When it comes to finding sources and content about Colombian literature as a whole, the blog Escritores Colombianos (Colombian Writers), provides an alphabetical list of “poets, story tellers, essayists and playwrights born in Colombia” [es]. Bocanada de niebla (Mouthful of fog) is, “a traveling reader's logbook [es]” and each day of the week has especific content designated to it, ranging from photography, poetry and analysis. One of the most comprehensive literary blogs is Las Filigranas de Perder [es] (The Watermarks of Losing) where readers can find information on writing workshops, contests and other activities, news and readings.
There are blogs that concentrate on one literary style, like Science Fiction: Ciencia Ficción – Science Fiction [es] by blogger Juan Diego Gómez, El Pollo Hipnótico [es] (The Hypnotic Chicken) by David Pérez Marulanda and Mis textos literarios [es] (My Literary Texts) by writer Antonio Mora Vélez.
Readers that want to learn more about a specific author can visit blogs like Hijas del Delirio [es] (Daughters of Delirium) which focuses on the well-known (and highly-recommended) Colombian writer Laura Restrepo. On their first post [es] the “daughters of delirium” list the 10 commandments for the group that make up this blog. Some examples are:
1. Escucharás y leerás a Laura Restrepo embobada.
5. Honrarás la idea y la palabra.
6. No dejarás de leer mientras los ojos aguanten
8. No te resistirás a que la literaturacambie tu vida.
9. Escribirás hasta en las servilletas del McDonalds
5. Thou shalt honor ideas and the word
6. Thou shalt not stop reading as long as your eyes can take it
8. Thou shalt not resist literature from changing thy life
9. Thou shalt write even on McDonalds napkins
It is also possible to find blogs with literary compositions that were made taking advantage of the tools of cyberspace. El ático [es] (The Attic) was a literary magazine until 2009, which published analysis of several authors and texts. Gavia is the cultural and literary magazine of the University Francisco José de Caldas in Bogotá [es]; and there is also Devaneos para siete noches (Ramblings for seven nights), a blog by Professor Carlos Arturo Gamboa, where, for example, he shares his poem “Cuando somos dos” [es] (“When we are two”).
A theme that some don't want to consider literature but that is definitely fashionable right now is vampires, and of course, there are Colombian fans of these book sagas and movies who can read the blogs Twilight Colombia [es] (previously Crepúsculo Colombia Cullen [es] (Twilight Colombia Cullen)) and Conexión Vampírica Colombia [es] (Vampire Connexion Colombia).
Colombian literature has a lot to offer, and to prove that, there are also programs that promote reading and creative writing workshops that were created under the framework of government. Some of them are: Libro al viento [es] (Book to the wind), REDNEL [es] (National Network of Literature Students), Short-story Workshop – City of Bogotá [es] and Literary Workshops – City of Bogotá [es] (Facebook group).

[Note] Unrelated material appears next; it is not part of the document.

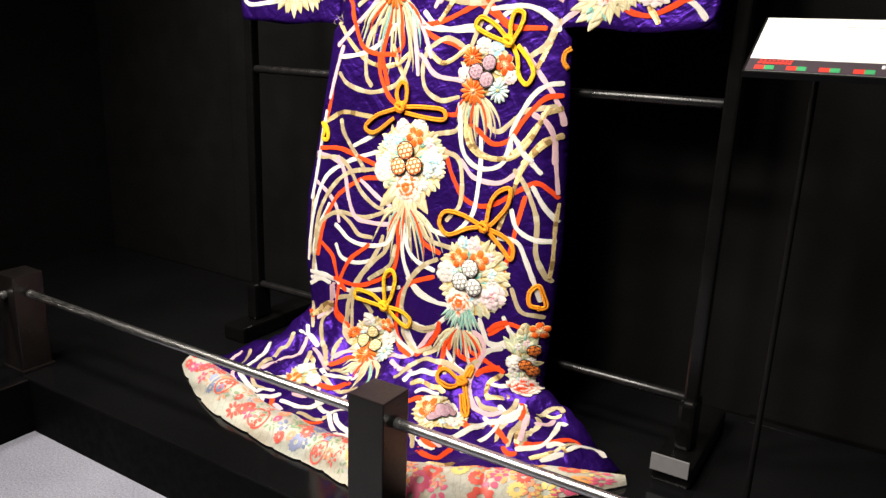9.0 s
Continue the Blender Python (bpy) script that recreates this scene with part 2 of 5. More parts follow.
BLUE_PETAL = thread("blue and white peony silk", (0.66, 0.68, 0.66), 0, 0.55, 0.0016, 0.15, 0.08, heart=(0.30, 0.53, 0.62), reach=0.58, edge=(0.60, 0.55, 0.42))
PALE_BLUE = thread("pale blue embroidery", (0.50, 0.61, 0.62), 0, 0.55, 0.0016, 0.15, 0.12, heart=(0.30, 0.52, 0.55), reach=0.2, edge=(0.55, 0.50, 0.36))
PEONY_SHADES = {RED_SILK: RED_PETAL, ORANGE_SILK: ORANGE_PETAL, PINK_SILK: PINK_PETAL, BLUE_SILK: BLUE_PETAL, WHITE_SILK: WHITE_PETAL}
TASSEL_CREAM = thread("cream tassel silk", (0.58, 0.51, 0.32), 0.05, 0.5, 0.0022, 0.3, 0.15, edge=GILT)
TASSEL_TEAL = thread("teal tassel silk", (0.20, 0.45, 0.40), 0, 0.5, 0.0022, 0.3, 0.2, edge=(0.60, 0.54, 0.33), vein=(0.56, 0.52, 0.32))
TASSEL_RED = thread("vermilion tassel silk", (0.72, 0.060, 0.006), 0, 0.6, 0.0022, 0.3, 0.15, edge=(0.62, 0.42, 0.20))
TASSEL_GREEN = thread("pale green tassel silk", (0.46, 0.53, 0.36), 0.05, 0.5, 0.0022, 0.3, 0.15, edge=GILT)
CREAM_FILL = thread("cream ball silk", (0.80, 0.70, 0.42), 0, 0.5, vary=0.1)
GOLD_FILL = thread("gold ball silk", (0.62, 0.47, 0.22), 0.3, 0.45, vary=0.1)
GREY_FILL = thread("grey ball silk", (0.47, 0.47, 0.38), 0, 0.5, vary=0.1)
WHITE_FILL = thread("white ball silk", (0.80, 0.78, 0.72), 0, 0.5, vary=0.06)
MAUVE_FILL = thread("mauve ball silk", (0.36, 0.23, 0.28), 0, 0.5, vary=0.1)
ORANGE_FILL = thread("orange ball silk", (0.78, 0.20, 0.03), 0, 0.5, vary=0.1)
BLACK_CORD = thread("black couching cord", (0.010, 0.008, 0.010), 0, 0.6)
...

These blogs are only some of the places on the Internet where Colombian literature is the protagonist. BlogsColombia provides an extensive list [es] of other Colombian literary blogs. But this outline of Colombian narrative cannot end without mentioning author Andrés Caicedo, whose work is “considered one of the most original in Colombian literature” [es]. He is correctly cited on Wikipedia, where Colombian literature is defined [es]:
(…) es mestiza, tropical y diversa. La lucha constante de los legados español, indígena y negro, y la lucha misma en contra de manifestaciones exteriores, producen en Colombia la constante búsqueda por una voz nacional.
Finally, I want to mention that this is, as I said earlier, the product of a merely illustrative search and is not intended to provide a comprehensive picture of Colombian literature on the Internet. I must have missed a lot of blogs dedicated to books, authors and literature in general, so I ask for your understanding and I will thank in advance those readers who know about other blogs and want to leave the corresponding links in the comment section of this post.